Bowls gehen immer. Die Veröffentlichung von geometrischem Essen in Schüsseln scheint einer der neuesten Trends der sozialen Medien zu sein, einer, bei dem neuerdings auch Rainald Grebe mitmacht. Und das Konzept in der Bonner Oper kurzerhand weiterdenkt. Schließlich kann alles Bowl sein oder zumindest Bowl werden: Der Reichstag etwa oder Pierre Bowlcuse. Man kann sogar sein gesamtes Leben am transzendierten Bowling ausrichten, entkommt so Ecken und Kanten und dem großen Durcheinander. Auf einmal ist alles klar, offenbart sich doch die Struktur im scheinbaren Chaos. Alles andere wird nebensächlich, das Verhältnis von Wahrheit und Lüge, Leben und Tod, nationaler Identität und dem verbotenen N-Wort.
Resignation und Wehmut angesichts so mancher Zustände in diesem unseren Land sind überflüssig geworden – auch dafür gibt es Bowls. Und Zustimmung aus dem Netz. Also postet Grebe eben im Dienste der Klickkultur Schüsseln, auch wenn er sich mitunter gerne in selbige übergeben würde. Ist allemal besser als die Alternative. Oder?
Seit Beginn der Reihe „Quatsch keine Oper“ ist Rainald Grebe immer wieder zu Gast in der Bundesstadt. Hier schätzt man ihn, den Dadaisten mit Tiefsinn, der hinter seinen freien Assoziationsketten
so manches Problem anspricht. Auch für sein aktuelles „Münchhausenkonzert“ hat er sich wieder die Clownsmaske aufgesetzt – doch wie schon beim „Elfenbeinkonzert“ weist diese Maske Risse auf.
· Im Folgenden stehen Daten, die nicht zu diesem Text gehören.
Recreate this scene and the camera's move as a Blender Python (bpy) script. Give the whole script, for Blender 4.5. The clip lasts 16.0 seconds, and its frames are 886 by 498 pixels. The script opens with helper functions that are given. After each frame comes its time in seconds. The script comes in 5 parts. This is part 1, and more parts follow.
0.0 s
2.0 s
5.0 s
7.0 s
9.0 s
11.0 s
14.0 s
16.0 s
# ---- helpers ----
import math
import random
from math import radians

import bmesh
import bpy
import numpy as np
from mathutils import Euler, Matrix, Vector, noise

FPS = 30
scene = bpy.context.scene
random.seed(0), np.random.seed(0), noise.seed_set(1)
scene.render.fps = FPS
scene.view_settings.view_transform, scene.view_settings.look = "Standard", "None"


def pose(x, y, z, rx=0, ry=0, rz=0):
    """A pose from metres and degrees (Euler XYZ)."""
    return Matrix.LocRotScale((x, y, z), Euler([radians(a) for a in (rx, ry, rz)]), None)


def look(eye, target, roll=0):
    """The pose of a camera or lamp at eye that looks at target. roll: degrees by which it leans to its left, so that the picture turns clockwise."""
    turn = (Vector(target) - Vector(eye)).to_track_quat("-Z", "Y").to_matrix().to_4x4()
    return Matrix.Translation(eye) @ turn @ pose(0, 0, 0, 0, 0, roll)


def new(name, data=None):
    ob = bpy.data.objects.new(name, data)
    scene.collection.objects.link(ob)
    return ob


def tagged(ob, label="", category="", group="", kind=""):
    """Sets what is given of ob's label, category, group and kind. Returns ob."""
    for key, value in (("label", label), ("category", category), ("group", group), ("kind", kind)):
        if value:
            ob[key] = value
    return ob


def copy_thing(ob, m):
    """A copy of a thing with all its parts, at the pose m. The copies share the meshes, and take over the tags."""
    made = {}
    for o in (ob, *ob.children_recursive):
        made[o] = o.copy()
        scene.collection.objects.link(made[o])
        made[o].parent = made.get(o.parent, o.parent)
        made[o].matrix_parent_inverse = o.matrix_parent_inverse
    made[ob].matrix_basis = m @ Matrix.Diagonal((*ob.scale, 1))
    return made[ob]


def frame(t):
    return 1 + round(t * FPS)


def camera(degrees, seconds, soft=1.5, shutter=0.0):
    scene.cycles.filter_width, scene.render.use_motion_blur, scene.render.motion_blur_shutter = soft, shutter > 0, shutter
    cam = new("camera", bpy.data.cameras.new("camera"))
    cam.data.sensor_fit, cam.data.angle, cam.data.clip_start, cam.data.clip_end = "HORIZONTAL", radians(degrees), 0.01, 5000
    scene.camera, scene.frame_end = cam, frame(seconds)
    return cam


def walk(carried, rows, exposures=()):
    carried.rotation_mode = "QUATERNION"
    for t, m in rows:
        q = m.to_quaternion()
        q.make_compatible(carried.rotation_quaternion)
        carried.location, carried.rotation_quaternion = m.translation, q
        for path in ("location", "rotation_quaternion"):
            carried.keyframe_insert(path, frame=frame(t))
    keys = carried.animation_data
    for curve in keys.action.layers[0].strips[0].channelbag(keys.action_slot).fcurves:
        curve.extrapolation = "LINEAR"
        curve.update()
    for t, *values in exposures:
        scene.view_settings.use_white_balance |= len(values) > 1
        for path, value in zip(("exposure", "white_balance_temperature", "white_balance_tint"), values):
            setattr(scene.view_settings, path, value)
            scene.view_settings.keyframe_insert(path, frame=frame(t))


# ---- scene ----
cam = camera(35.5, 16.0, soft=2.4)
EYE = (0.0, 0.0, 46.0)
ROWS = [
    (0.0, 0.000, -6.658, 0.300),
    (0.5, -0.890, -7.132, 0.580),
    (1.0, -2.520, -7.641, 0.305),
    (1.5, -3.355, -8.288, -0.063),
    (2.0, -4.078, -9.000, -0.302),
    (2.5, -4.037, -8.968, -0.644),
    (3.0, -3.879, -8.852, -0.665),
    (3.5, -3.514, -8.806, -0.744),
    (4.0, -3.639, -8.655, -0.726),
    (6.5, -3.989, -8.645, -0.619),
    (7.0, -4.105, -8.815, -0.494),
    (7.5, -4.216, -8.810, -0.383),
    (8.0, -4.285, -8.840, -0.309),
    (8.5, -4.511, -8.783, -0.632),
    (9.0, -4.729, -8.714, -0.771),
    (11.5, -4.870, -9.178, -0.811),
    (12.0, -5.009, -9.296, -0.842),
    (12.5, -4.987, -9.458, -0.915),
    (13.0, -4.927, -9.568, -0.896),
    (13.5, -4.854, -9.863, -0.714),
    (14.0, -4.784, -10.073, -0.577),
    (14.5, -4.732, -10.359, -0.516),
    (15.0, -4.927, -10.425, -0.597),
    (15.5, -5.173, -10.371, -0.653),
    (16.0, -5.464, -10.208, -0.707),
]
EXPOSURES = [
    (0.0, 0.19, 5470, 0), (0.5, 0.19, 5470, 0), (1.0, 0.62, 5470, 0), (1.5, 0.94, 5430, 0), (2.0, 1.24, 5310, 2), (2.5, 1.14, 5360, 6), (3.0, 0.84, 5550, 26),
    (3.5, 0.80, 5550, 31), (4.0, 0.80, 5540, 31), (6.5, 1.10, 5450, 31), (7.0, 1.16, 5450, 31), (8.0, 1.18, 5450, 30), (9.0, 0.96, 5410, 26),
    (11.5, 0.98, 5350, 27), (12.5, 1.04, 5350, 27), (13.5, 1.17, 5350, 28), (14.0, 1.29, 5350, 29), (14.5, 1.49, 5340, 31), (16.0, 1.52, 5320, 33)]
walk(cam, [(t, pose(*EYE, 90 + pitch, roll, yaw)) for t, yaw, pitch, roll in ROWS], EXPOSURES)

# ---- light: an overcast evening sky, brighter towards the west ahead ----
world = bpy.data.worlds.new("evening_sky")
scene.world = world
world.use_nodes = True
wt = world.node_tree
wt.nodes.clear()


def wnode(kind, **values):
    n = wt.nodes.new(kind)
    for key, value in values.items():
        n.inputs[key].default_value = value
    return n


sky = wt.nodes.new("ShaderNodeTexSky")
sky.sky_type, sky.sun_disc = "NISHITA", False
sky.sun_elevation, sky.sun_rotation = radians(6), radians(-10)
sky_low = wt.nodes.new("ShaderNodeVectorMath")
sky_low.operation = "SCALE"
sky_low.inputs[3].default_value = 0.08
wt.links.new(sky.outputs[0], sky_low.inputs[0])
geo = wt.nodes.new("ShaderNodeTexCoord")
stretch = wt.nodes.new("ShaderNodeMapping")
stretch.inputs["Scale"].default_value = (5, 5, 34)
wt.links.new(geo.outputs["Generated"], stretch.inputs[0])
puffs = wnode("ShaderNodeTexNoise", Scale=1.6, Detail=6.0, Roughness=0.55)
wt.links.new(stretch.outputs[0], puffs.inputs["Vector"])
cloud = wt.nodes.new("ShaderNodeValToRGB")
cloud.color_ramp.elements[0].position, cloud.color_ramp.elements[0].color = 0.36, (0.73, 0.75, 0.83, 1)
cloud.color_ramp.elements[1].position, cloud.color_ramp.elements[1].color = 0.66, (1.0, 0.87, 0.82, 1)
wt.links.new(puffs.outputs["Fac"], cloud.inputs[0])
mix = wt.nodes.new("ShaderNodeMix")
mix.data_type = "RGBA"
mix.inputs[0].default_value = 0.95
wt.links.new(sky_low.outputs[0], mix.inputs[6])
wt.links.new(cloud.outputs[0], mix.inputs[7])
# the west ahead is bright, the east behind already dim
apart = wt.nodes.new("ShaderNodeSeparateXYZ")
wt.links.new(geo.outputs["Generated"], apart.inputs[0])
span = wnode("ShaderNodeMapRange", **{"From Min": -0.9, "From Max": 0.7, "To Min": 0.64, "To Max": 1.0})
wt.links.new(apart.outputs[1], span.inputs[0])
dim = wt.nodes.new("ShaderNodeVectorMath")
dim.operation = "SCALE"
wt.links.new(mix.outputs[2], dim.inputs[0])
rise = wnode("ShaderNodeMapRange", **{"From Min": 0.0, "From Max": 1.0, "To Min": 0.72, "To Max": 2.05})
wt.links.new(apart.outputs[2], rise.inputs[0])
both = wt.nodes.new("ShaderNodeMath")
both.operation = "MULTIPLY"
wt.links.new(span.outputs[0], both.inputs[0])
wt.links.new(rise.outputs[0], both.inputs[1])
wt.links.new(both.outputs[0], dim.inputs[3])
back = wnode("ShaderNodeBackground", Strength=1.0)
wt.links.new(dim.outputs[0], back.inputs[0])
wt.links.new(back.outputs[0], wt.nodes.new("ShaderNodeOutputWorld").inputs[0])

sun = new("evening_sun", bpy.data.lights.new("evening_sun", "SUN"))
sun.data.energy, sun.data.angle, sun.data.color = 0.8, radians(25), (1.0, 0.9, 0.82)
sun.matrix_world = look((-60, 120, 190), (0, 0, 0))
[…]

Tiefe Risse. Die Corona-Pandemie hat Grebe zugesetzt, insbesondere der Umgang mit der Kultur. „Ich stand mit meiner Tochter vor der Kita und sie durfte nicht hinein, weil ihr Vater unwichtig
ist“, sagt er. Auf der anderen Seite gilt die Kultur als gesichert, weil es ja in jedem Waschsalon Comedy und in jedem Torfmoor eine Technoparty gibt und weil doch so viel diskutiert wird über
Sitzkultur und Witzkultur und Hasskultur und Spaßkultur. Alle beklagen den Kulturverfall, dabei ist die Kultur doch überall – so einfach kann man es sich machen. Oder so schwer. Genau darunter
scheint Grebe zu leiden, wenn er zu einem Abgesang auf eine „sterbende Branche“ ansetzt. Doch es steckt noch mehr dahinter. Grebe leidet an einer Autoimmunerkrankung, die Schlaganfälle auslösen
kann. Sechs hat er schon überstanden, wie er zuletzt in Interviews sagte; seitdem schwingen Tod und Abschied in vielen seiner Lieder mit. „Wir fahren wieder auf Tournee“, singt er, „fragt sich
nur wie lange noch“.
Diese Offenheit ist ungewohnt – für viele Menschen ist die Endlichkeit ein Tabuthema. Doch vielleicht ist das einer der Gründe, warum Rainald Grebe neuerdings mit der Wahrheit ringt, mit der
eigenen ebenso wie mit der anderer. „Impfen schadet der Gesundheit“, „Die Versorgung mit Kultur ist gesichert“, „Wir sind das Volk“', ja klar. „Franz, ich will die alten Lügen wieder hören“, ruft
Grebe seinem Techniker Franz Schumacher zu, der immer wieder als Ansprechpartner herhalten muss. Die alten Lügen. „Niemand hat die Absicht, eine Mauer zu bauen.“ Das wollte man damals wenigstens
noch glauben. Oder auch diese: „Alles wird gut.“ Ja, die Hoffnung ist die älteste aller Lügen. Aber auch die schönste.